I sent the following reply...any hackers ready to build this?
I grabbed the file and read it. I'm not a hardware expert (not an expert on anything really), but I think that for this idea to work you'd need a 7 segment LED driver chip . Also, I hate to think that I would sacrifice a port just for this...there are so few ports already. Mind you, if someone built a card to do this... bvdp.
I have an Alpha AXPpci and I have build a connector, so that I can boot the Console either from serial ROM or from Floppy.
My turbo button isn't doing anything and the LED shows the usual clock speed. However, I've used the keylock for the hardware reset since I still wanted this feature but didn't want it easily activated. (Say, by a passing child.)

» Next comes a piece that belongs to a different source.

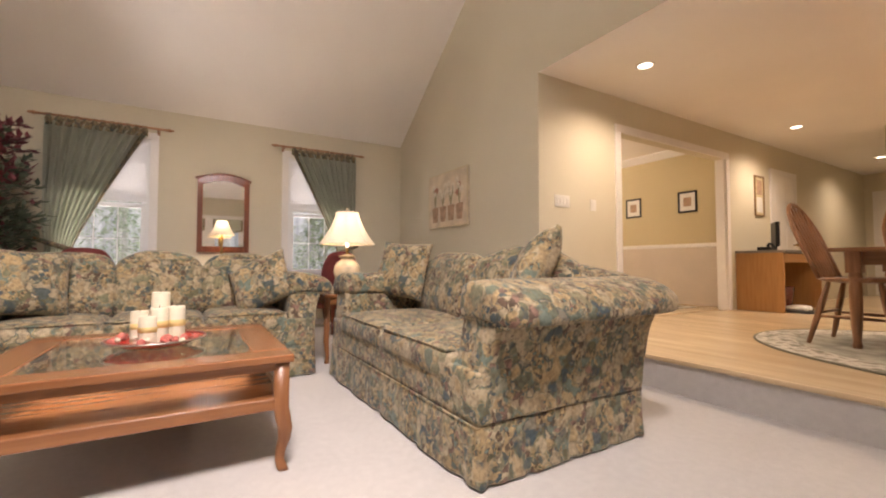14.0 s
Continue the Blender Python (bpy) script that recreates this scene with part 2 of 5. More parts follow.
TABLE_WOOD = wood("table_wood", (0.205, 0.076, 0.029), (0.30, 0.125, 0.049), 0.22, 0)
TABLE_WOOD_Y = wood("table_wood_crosswise", (0.205, 0.076, 0.029), (0.30, 0.125, 0.049), 0.22, 1)
TABLE_LEG = wood("table_leg_wood", (0.205, 0.076, 0.029), (0.30, 0.125, 0.049), 0.38, 2)
DINING_WOOD = wood("dining_wood", (0.20, 0.092, 0.045), (0.38, 0.19, 0.095), 0.3, 2)
DINING_TOP = wood("dining_top_wood", (0.17, 0.075, 0.035), (0.33, 0.16, 0.075), 0.22, 0)
CABINET = wood("cabinet_wood", (0.43, 0.205, 0.072), (0.52, 0.275, 0.105), 0.35, 2)
PLANK = wood("floor_plank_wood", (0.60, 0.445, 0.27), (0.72, 0.565, 0.37), 0.2, 0, 7.0, 0.10)
GOLD = plain("gilt_frame", (0.25, 0.145, 0.06), 0.45, 0.4, vary=0.3, scale=30, grain=90, relief=0.5)
BRASS = plain("brass", (0.62, 0.44, 0.18), 0.25, 0.9, vary=0.1, relief=0.05)
BLADE = wood("fan_blade_wood", (0.055, 0.014, 0.01), (0.12, 0.03, 0.02), 0.25, 0)
RED_CLOTH = plain("burgundy_upholstery", (0.17, 0.03, 0.03), 0.85, vary=0.15, scale=5, grain=400, relief=0.35)
CREAM_WAX = plain("cream_wax", (0.60, 0.53, 0.40), 0.5, vary=0.06, scale=20, relief=0.05)
RED_GLAZE = plain("red_glaze", (0.35, 0.03, 0.02), 0.2, vary=0.2, scale=12, relief=0.03)
POTPOURRI = plain("rose_potpourri", (0.45, 0.13, 0.10), 0.8, vary=0.5, scale=60, relief=0.4)
PANE = thin_glass("window_glass")
CLEAR = glass_mat("clear_glass")
MIRROR, _t, _b = nodes_of("mirror_glass", 0.02, 1.0)
_b.inputs["Base Color"].default_value = (0.88, 0.88, 0.86, 1)
SHADE_CELL = translucent("cellular_shade", (0.80, 0.79, 0.80), 0.16)
LAMP_SHADE = translucent("lamp_shade_cloth", (0.88, 0.79, 0.64), 0.12)
GINGER = plain("painted_ginger_jar", (0.66, 0.54, 0.37), 0.25, vary=0.22, scale=14, grain=40, relief=0.05)
PLASTIC = plain("white_plastic", (0.78, 0.75, 0.70), 0.4, vary=0.02, relief=0.02)
STEEL = plain("stainless_steel", (0.40, 0.385, 0.36), 0.28, 0.95, vary=0.08, relief=0.04)
BULB = glow("lit_bulb", (1.0, 0.88, 0.72), 3)
DOWN = glow("lit_downlight", (1.0, 0.86, 0.66), 3)


# ---- mesh helpers ----
def part(name, bm, material, parent=None, label="", smooth=False):
    me = bpy.data.meshes.new(name)
    bmesh.ops.recalc_face_normals(bm, faces=bm.faces[:])
    if smooth:
        for f in bm.faces:
            f.smooth = True
    bm.to_mesh(me)
    bm.free()
    me.materials.append(material)
    ob = new(name, me)
    if parent:
        ob.parent = parent
    if label:
        tagged(ob, label)
    return ob


def thing(name, m, label, category, group="", kind=""):
    ob = new(name)
    ob.empty_display_size = 0.1
    ob.matrix_world = m
    return tagged(ob, label, category, group, kind)


def box(x0, y0, z0, x1, y1, z1, bevel=0.0, seg=1, bm=None):
    """A box between two corners, with rounded edges if bevel is given, added to bm."""
    one = bmesh.new()
    bmesh.ops.create_cube(one, size=1)
    for v in one.verts:
        v.co = ((x0 + x1) / 2 + v.co.x * (x1 - x0), (y0 + y1) / 2 + v.co.y * (y1 - y0), (z0 + z1) / 2 + v.co.z * (z1 - z0))
    if bevel:
        bmesh.ops.bevel(one, geom=one.edges[:], offset=bevel, segments=seg, affect="EDGES", profile=0.6)
    if bm is None:
        return one
    return add(bm, one)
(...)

As for the reset button, I have an "external" modem mounted in one of the 5.25" drive bays. While this keeps the desktop cleaner, it makes it a pain when the modem (for some reason) locks up. The reset butten therefore power cycles the modem.
I use the TURBO-button to toggle between the PC-Speaker in the cover of the PC and the PC-speaker-connector of the soundcard. I enjoy this "feature" when using old programs which still send their sound-outputs to the speaker (e. g. old DOS- or Schneider-PC-games ).
This list was prepared from public messages on the Internet in and around July/1997 and updated later after the initial publishing on my web page. If you have more/different suggestions please mail them to me and I'll include them in yet a future update of this page.
Neither I, my (deceased) wonder dog "Tora", my family, or any of the contributors to this document will take any responsibility for anything which happens if you do anything contained in this document (does that cover it all?)!